Although new federal data suggests that the effectiveness of booster shots wanes after about four months, the Biden administration is not planning to recommend fourth doses of the coronavirus vaccine anytime soon.
“We simply don’t have enough data to know that it’s a good thing to do,” Dr. Peter Marks, who heads the division of the Food and Drug Administration that regulates vaccines, said this week.
Dr. Anthony Fauci, chief medical adviser to the White House, said the vaccines are still a firm bulwark against severe illness, despite data from the Centers for Disease Control and Prevention showing that booster shots lose some of their potency after four to five months.
The CDC’s research, released last Friday, analyzed hospitalizations and visits to emergency rooms and urgent care clinics in 10 states by people who had had booster shots of either Moderna’s or Pfizer’s vaccine. The study showed the level of protection against hospitalization fell from 91% in the two months after a third shot to 78% after four to five months. Effectiveness against visits to emergency rooms or urgent care clinics declined from 87% to 66%.
The data came with major caveats: Researchers did not examine variations by age group, underlying medical conditions or the presence of immune deficiencies. Still, they said, the findings underscored the possible importance of a fourth shot.
“‘Should I get a fourth shot?’ That’s what a lot of people are asking me,” Fauci said. “The answer is if you look at where we are now, it looks like it’s good protection.

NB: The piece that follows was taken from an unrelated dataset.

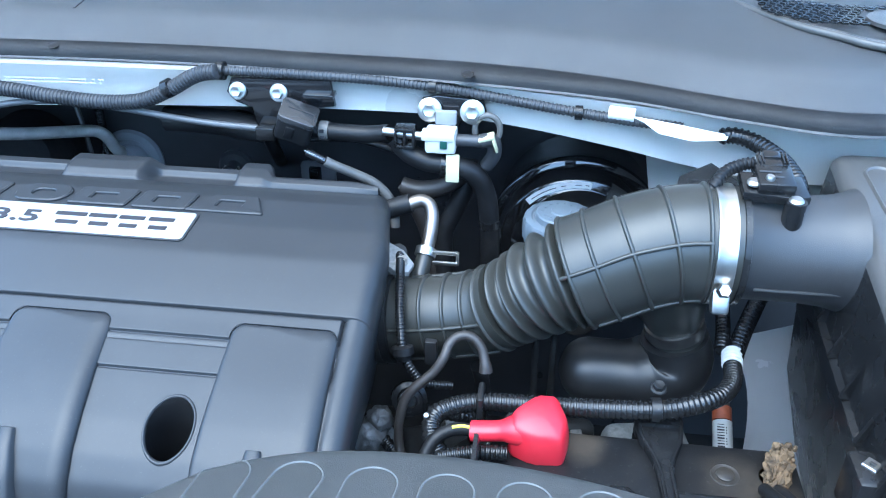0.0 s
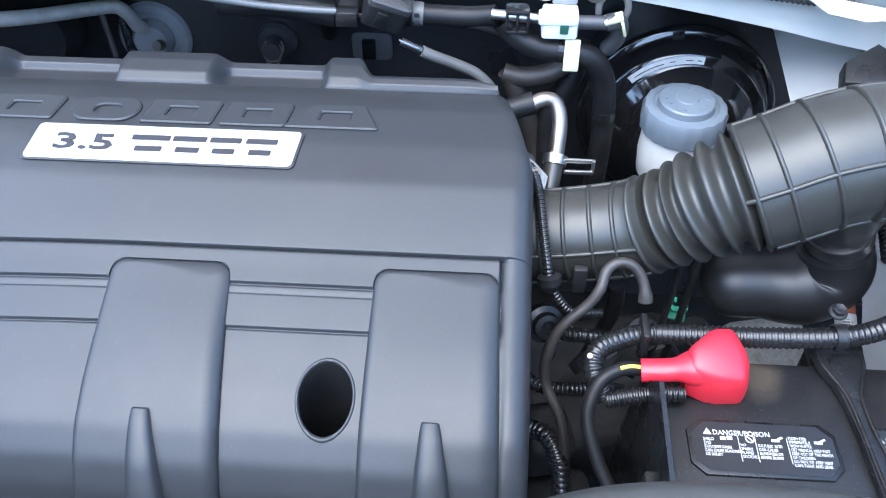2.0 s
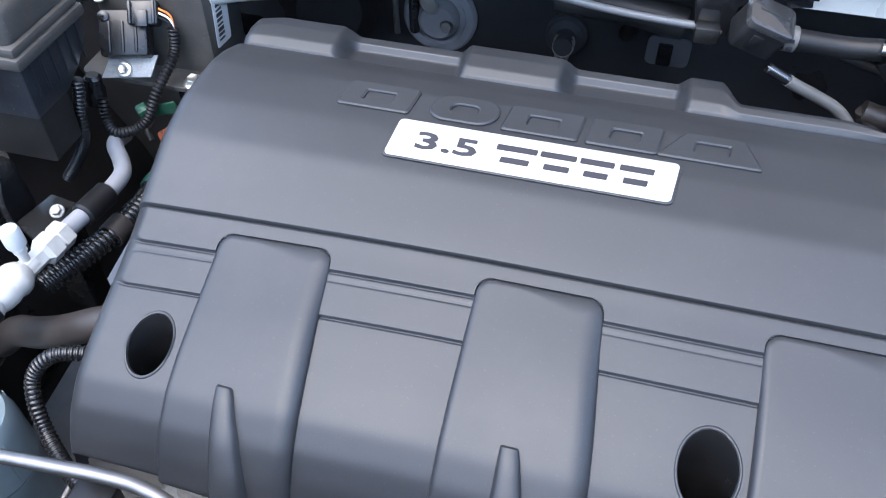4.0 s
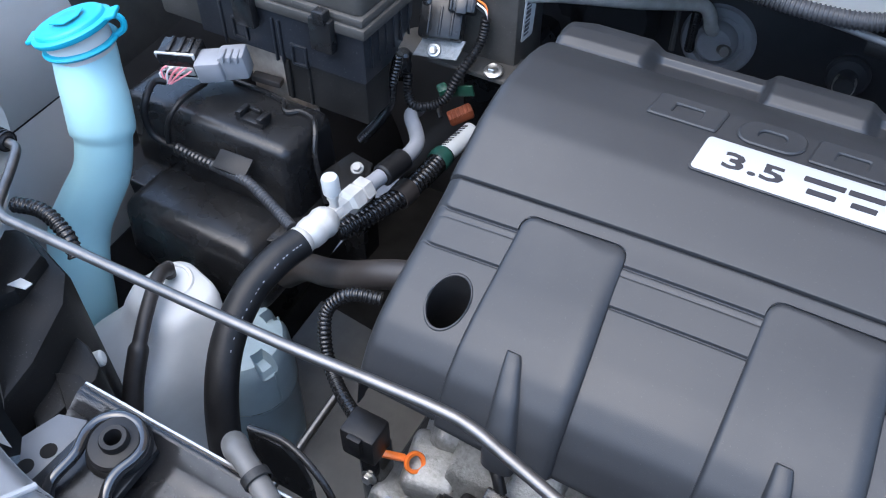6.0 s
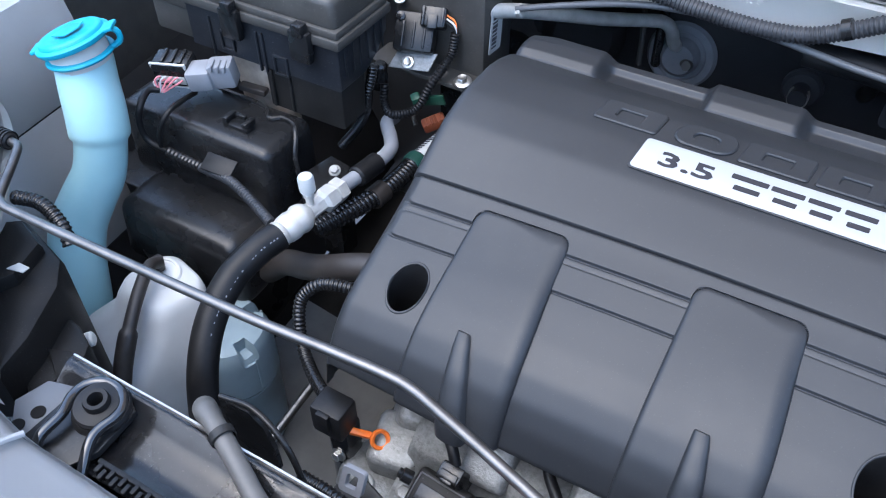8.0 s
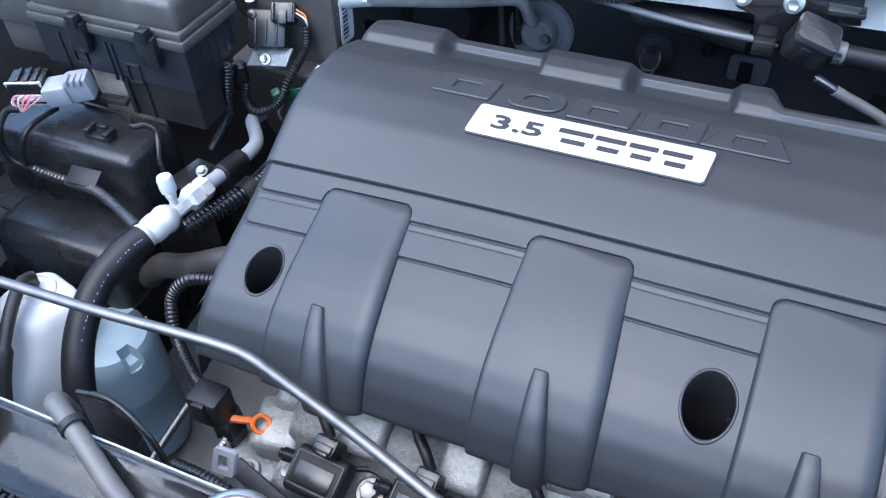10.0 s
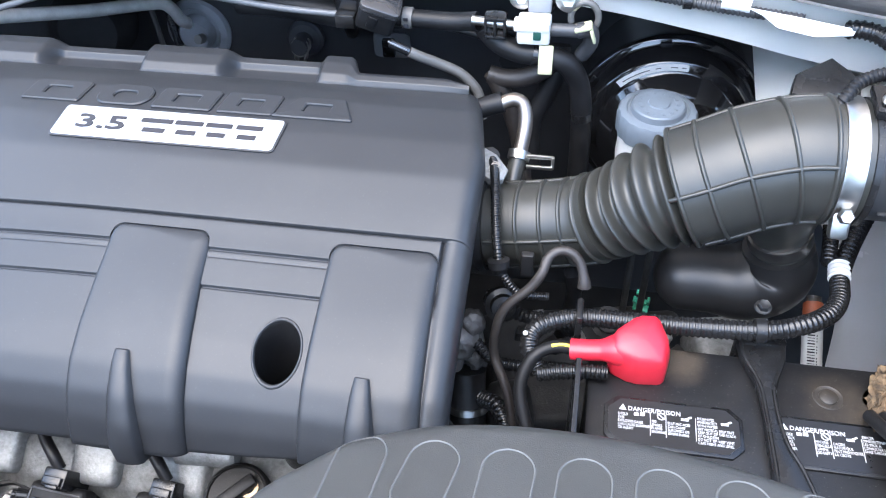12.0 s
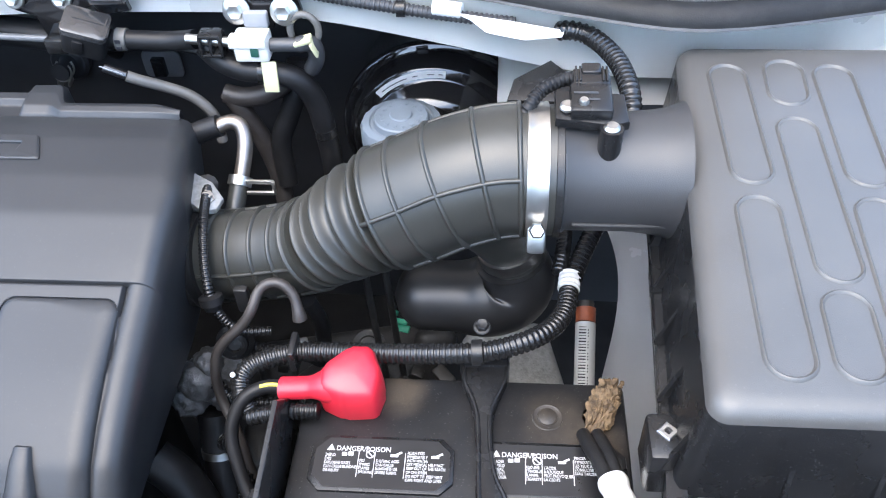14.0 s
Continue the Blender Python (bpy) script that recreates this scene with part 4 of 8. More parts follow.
def battery_label(x0, x1, french):
    y0, y1, c = 0.4535, 0.4965, 0.010
    z = 0.9125
    b = bmesh.new()
    o = [(x0, y0 + c), (x0 + c, y0), (x1 - c, y0), (x1, y0 + c), (x1, y1 - c), (x1 - c, y1), (x0 + c, y1), (x0, y1 - c)]
    prism(b, [(x + (0.0035 if x > (x0 + x1) / 2 else -0.0035), y + (0.003 if y > (y0 + y1) / 2 else -0.003)) for x, y in o], Matrix.Translation((0, 0, z - 0.002)), 0.0040, 0.0012)
    rim = part("label_rim", b, PLASTIC, battery)
    b = bmesh.new()
    prism(b, o, Matrix.Translation((0, 0, z + 0.0018)), 0.0006)
    lab = part("warning_label", b, LABELBLACK, battery, "black warning label printed in white")
    zz = z + 0.0026
    words("DANGER/POISON", Matrix.Translation((x0 + 0.0160, y1 - 0.0115, zz)), 0.0062, PAPER, lab, "heading", 0.0001, 0.88)
    b = bmesh.new()
    prism(b, [(0, 0), (0.0062, 0), (0.0031, 0.0056)], Matrix.Translation((x0 + 0.0088, y1 - 0.0115, zz)), 0.0002)
    part("warning_triangle", b, PAPER, lab)
    if french:
        columns = ((0.008, 0.0150, ("GARDER", "LES YEUX", "LES GAZ", "PEUVENT", "EXPLOSER")), (0.0345, 0.0190, ("AUCUNE", "ETINCELLE", "FLAMME", "CIGARETTE")), (0.0485, 0.0190, ("L'ACIDE", "SULFURIQUE", "PEUT PROVOQUER", "LA CECITE")), (0.0720, 0.0095, ("RINCER", "IMMEDIATEMENT", "LES YEUX A", "CONSULTER UN", "SANS TARDER")))
    else:
        columns = ((0.008, 0.0150, ("SHIELD", "EYES", "EXPLOSIVE GASES", "CAN CAUSE BLINDNESS", "OR INJURY")), (0.0355, 0.0190, ("NO", "SPARKS", "FLAMES", "SMOKING")), (0.0485, 0.0190, ("SULFURIC ACID", "CAN CAUSE", "BLINDNESS OR", "SEVERE BURNS")), (0.0725, 0.0110, ("FLUSH EYES", "IMMEDIATELY", "WITH WATER", "GET MEDICAL HELP FAST", "KEEP OUT OF THE REACH", "OF CHILDREN", "DO NOT TIP. KEEP VENT", "CAPS TIGHT AND LEVEL")))
    for dx, dy, lines in columns:
        for q, t in enumerate(lines):
            words(t, Matrix.Translation((x0 + dx, y1 - 0.0018 - dy - 0.00335 * q, zz)), 0.0036, PAPER, lab, "small_print", 0.0001, 0.72)
    for dx in (0.0345, 0.0472, 0.0712):
        b = bmesh.new()
        prism(b, round_rect(0.0005, 0.022, 0.0001, 1), Matrix.Translation((x0 + dx, y1 - 0.023, zz)), 0.0002)
        part("divider", b, PAPER, lab)
    # goggles, no-smoking ring, splash and tap, drawn as plain marks
    for k, cx in enumerate((0.0255, 0.0435, 0.0640, 0.0960)):
        b = bmesh.new()
        if k == 1:
            lathe(b, (x0 + cx, y1 - 0.0140, zz), (0, 0, 1), [(0.0036, 0), (0.0036, 0.0002), (0.0028, 0.0002), (0.0028, 0)], 18)
            box(b, (x0 + cx, y1 - 0.0140, zz + 0.0001), (0.006, 0.0008, 0.0002), 0, Euler((0, 0, -0.8)).to_matrix().to_4x4())
        elif k == 0:
            box(b, (x0 + cx - 0.0024, y1 - 0.0145, zz + 0.0001), (0.0040, 0.0030, 0.0002), 0)
            box(b, (x0 + cx + 0.0026, y1 - 0.0140, zz + 0.0001), (0.0040, 0.0034, 0.0002), 0)
        else:
            box(b, (x0 + cx - 0.0015, y1 - 0.0145, zz + 0.0001), (0.0060, 0.0022, 0.0002), 0)
            box(b, (x0 + cx + 0.0020, y1 - 0.0125, zz + 0.0001), (0.0050, 0.0016, 0.0002), 0, Euler((0, 0, 0.5)).to_matrix().to_4x4())
        part("pictogram", b, PAPER, lab)
    return lab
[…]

Seventy-eight percent is good.”
The administration’s vaccine strategy has been under constant review since President Joe Biden took office. What comes next, Fauci said, will depend on whether protection from boosters holds steady or continues to drop after four to five months.
Marks said it may turn out that the best time for an additional shot is this fall, when the spread of the coronavirus is expected to pick up again. “Barring any surprises from new variants, maybe the best thing is to think about our booster strategy in conjunction with the influenza vaccine next fall and get as many people as possible boosted then,” he said.